AI data center expansion is often framed as necessary for innovation, but its effects on nearby communities reveal a more complicated reality. As artificial intelligence continues to grow, the physical infrastructure supporting it is placing increasing environmental and social pressure on specific regions.
Recent research such as “The Cloud Next Door” by Wacuka M. Ngata et al. shows that data centers are not just technical facilities, they are embedded in local environments where they consume large amounts of energy, water, and land. These impacts are often concentrated in communities that have little say in whether these projects are built. The study highlights how residents experience increased strain on local resources, while the economic and technological benefits of AI are distributed much more broadly.
This pattern is not new. In her dissertation “Catching the Cloud and Pinning It Down,” Heather A. Ipsen argues that data centers create a disconnect between digital convenience and physical consequences. While AI appears invisible to users, its infrastructure reshapes local landscapes, affecting things such as water availability and land use. These impacts are often overlooked because they are spread across specific geographic areas rather than felt equally by all users.
What makes AI data center expansion especially significant is how quickly it is accelerating. Communities hosting these facilities must adapt to growing demands on infrastructure without always having the political or economic power to influence decisions. This raises concerns not just about environmental sustainability, but also about fairness and long-term planning.
AI may feel like a shared global system, but its environmental footprint is highly localized.
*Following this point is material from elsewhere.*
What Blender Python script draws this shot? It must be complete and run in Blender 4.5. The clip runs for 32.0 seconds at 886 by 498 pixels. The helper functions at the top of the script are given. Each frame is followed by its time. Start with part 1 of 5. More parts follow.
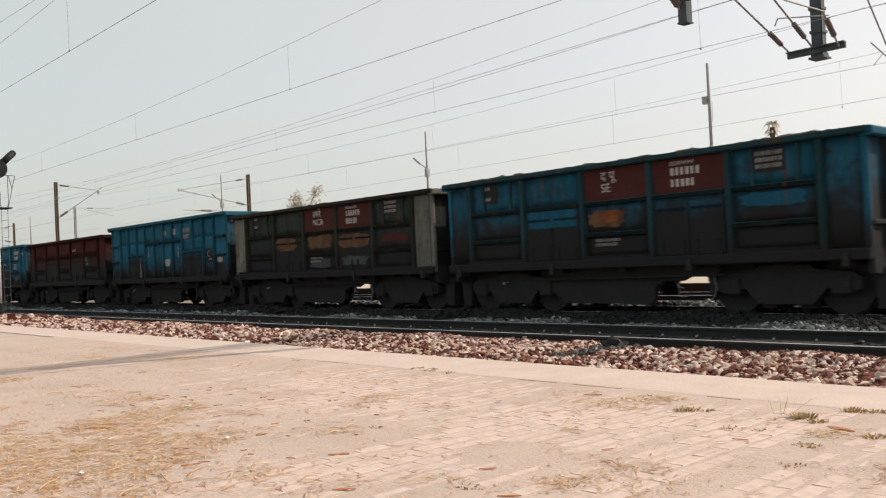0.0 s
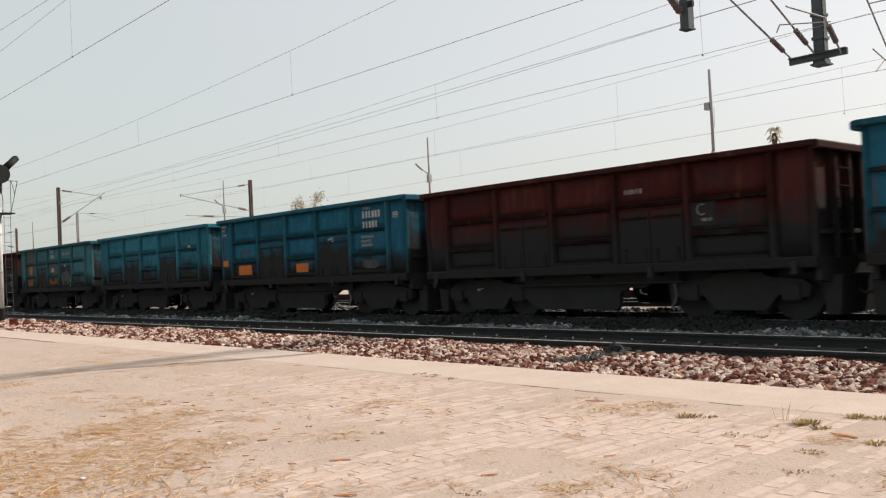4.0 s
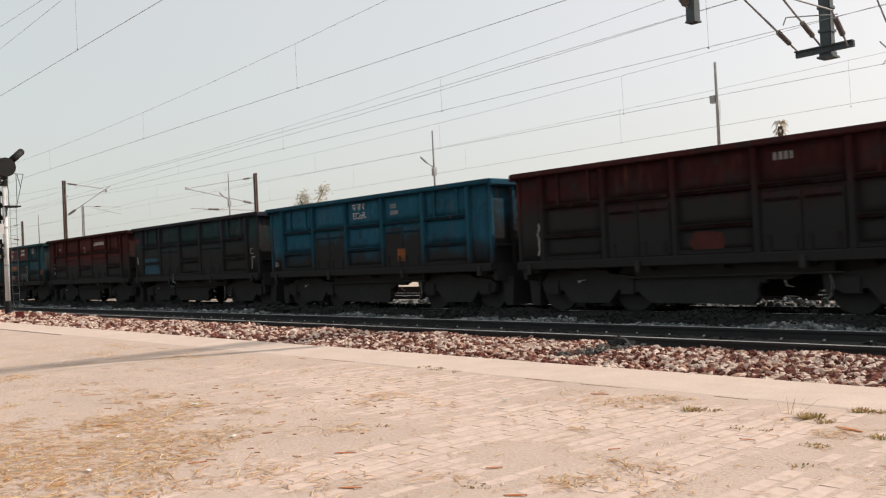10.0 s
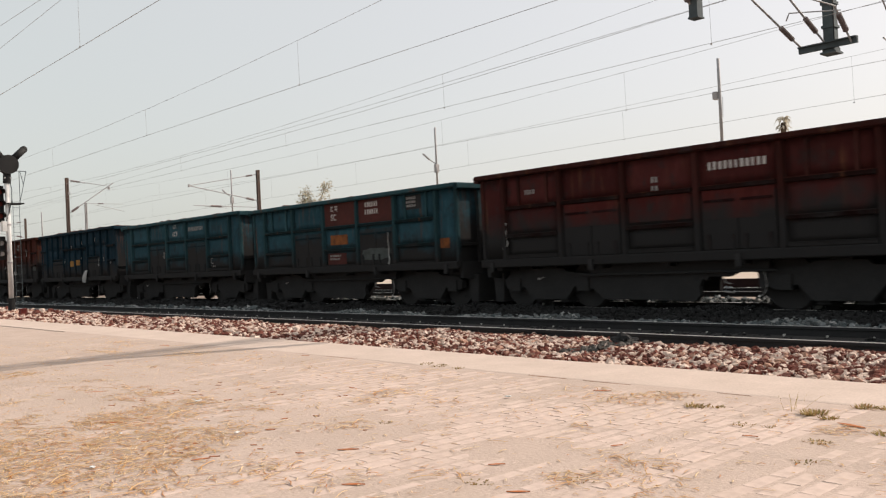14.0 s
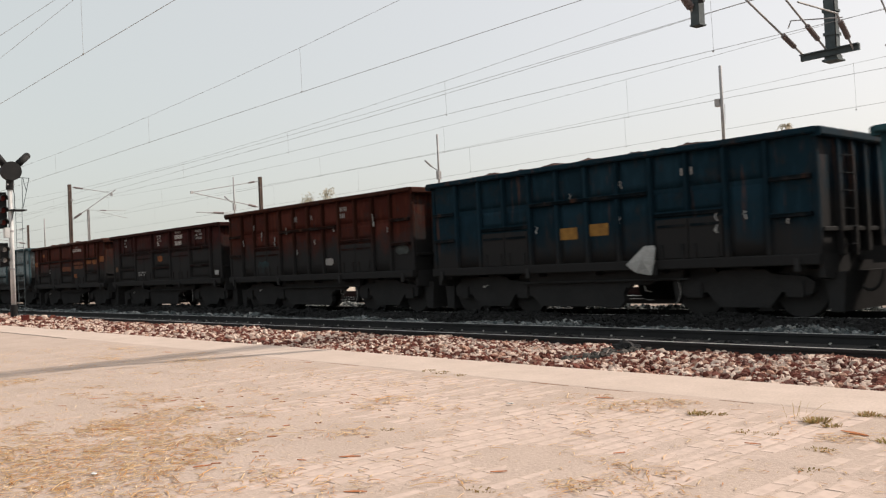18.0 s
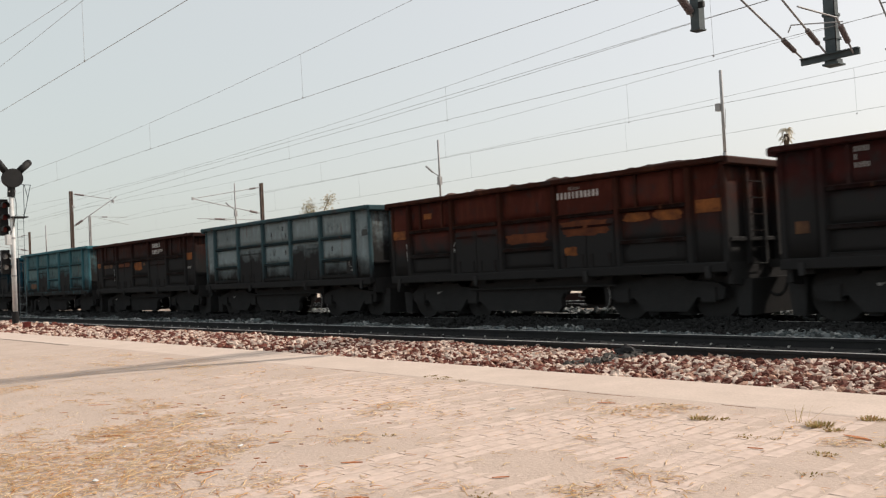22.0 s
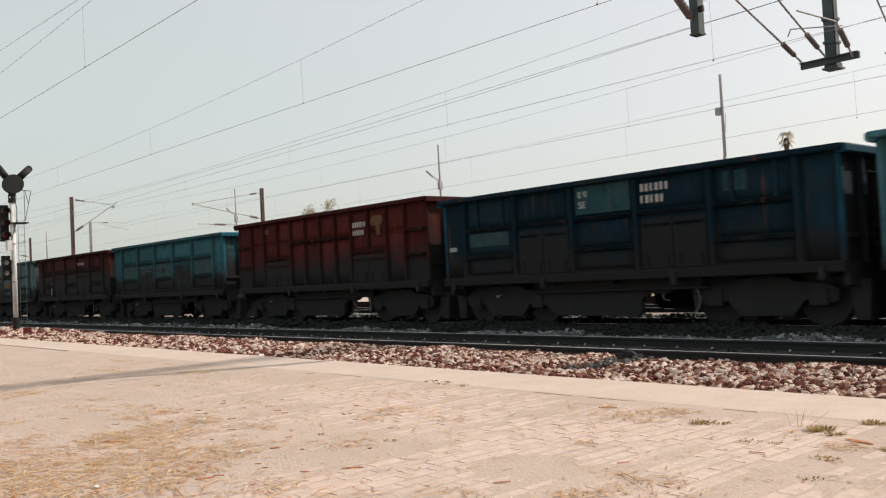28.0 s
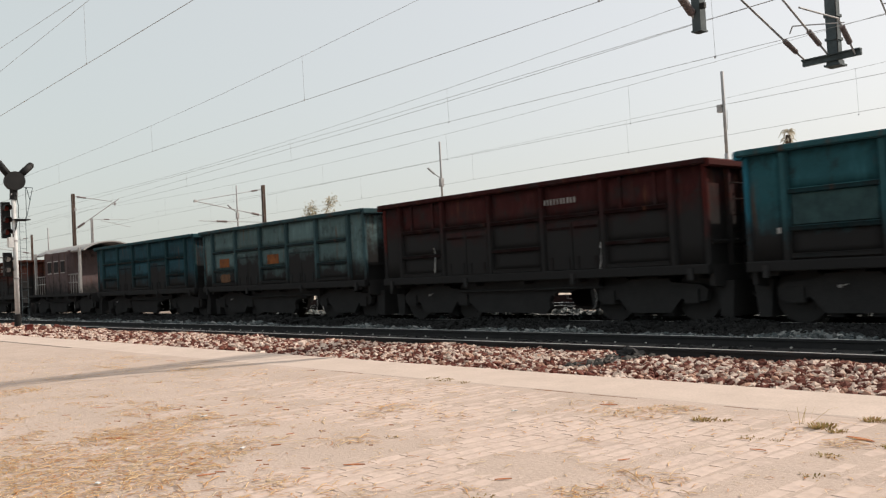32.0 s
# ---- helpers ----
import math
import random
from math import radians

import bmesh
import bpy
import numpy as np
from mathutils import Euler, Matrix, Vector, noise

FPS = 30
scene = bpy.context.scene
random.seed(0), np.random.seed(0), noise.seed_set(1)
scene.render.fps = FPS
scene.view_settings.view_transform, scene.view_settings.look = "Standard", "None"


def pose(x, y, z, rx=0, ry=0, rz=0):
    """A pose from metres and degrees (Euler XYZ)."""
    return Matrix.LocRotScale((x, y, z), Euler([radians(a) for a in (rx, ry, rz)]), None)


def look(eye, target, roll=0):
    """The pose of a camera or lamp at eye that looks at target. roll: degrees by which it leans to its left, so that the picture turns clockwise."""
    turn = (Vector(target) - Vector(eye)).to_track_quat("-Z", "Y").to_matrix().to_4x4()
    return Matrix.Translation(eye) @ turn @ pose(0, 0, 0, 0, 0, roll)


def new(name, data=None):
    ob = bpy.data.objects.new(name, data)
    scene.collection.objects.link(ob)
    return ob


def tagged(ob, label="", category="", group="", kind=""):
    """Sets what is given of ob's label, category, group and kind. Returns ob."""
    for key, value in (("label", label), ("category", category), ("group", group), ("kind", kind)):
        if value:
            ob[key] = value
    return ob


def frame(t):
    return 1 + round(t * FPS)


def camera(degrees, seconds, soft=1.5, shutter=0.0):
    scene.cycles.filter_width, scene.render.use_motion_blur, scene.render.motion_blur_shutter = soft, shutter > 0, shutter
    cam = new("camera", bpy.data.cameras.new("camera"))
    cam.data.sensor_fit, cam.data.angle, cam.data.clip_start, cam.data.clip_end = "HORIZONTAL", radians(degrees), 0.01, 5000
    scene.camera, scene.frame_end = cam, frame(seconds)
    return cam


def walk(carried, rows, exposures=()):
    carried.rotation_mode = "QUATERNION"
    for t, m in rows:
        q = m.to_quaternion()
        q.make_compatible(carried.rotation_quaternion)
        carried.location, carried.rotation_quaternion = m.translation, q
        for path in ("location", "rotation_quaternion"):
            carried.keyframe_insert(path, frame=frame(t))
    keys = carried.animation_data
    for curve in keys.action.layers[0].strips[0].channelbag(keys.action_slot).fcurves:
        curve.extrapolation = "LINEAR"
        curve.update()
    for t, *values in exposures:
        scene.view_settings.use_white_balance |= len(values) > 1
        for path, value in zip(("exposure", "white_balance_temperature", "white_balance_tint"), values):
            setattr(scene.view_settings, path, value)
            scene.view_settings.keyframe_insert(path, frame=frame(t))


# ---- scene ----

Understanding AI data center expansion at the community level reveals that the costs of digital growth are not evenly distributed, and that the people living closest to the infrastructure often bear the greatest burden.

Alt text: Large data center facility with rows of cooling units and equipment on the roof, located near a residential apartment complex, illustrating the close proximity of AI infrastructure to local communities
References:
Ngata, Wacuka M., et al. “The Cloud Next Door: Investigating the Environmental and Socioeconomic Strain of Datacenters on Local Communities.” Proceedings of the ACM SIGCAS/SIGCHI Conference on Computing and Sustainable Societies (COMPASS ’25), 2025, pp. 769–774.
Ipsen, Heather A. Catching the Cloud and Pinning It Down: The Social and Environmental Impacts of Data Centers. Syracuse University, 2018. ProQuest Dissertations & Theses.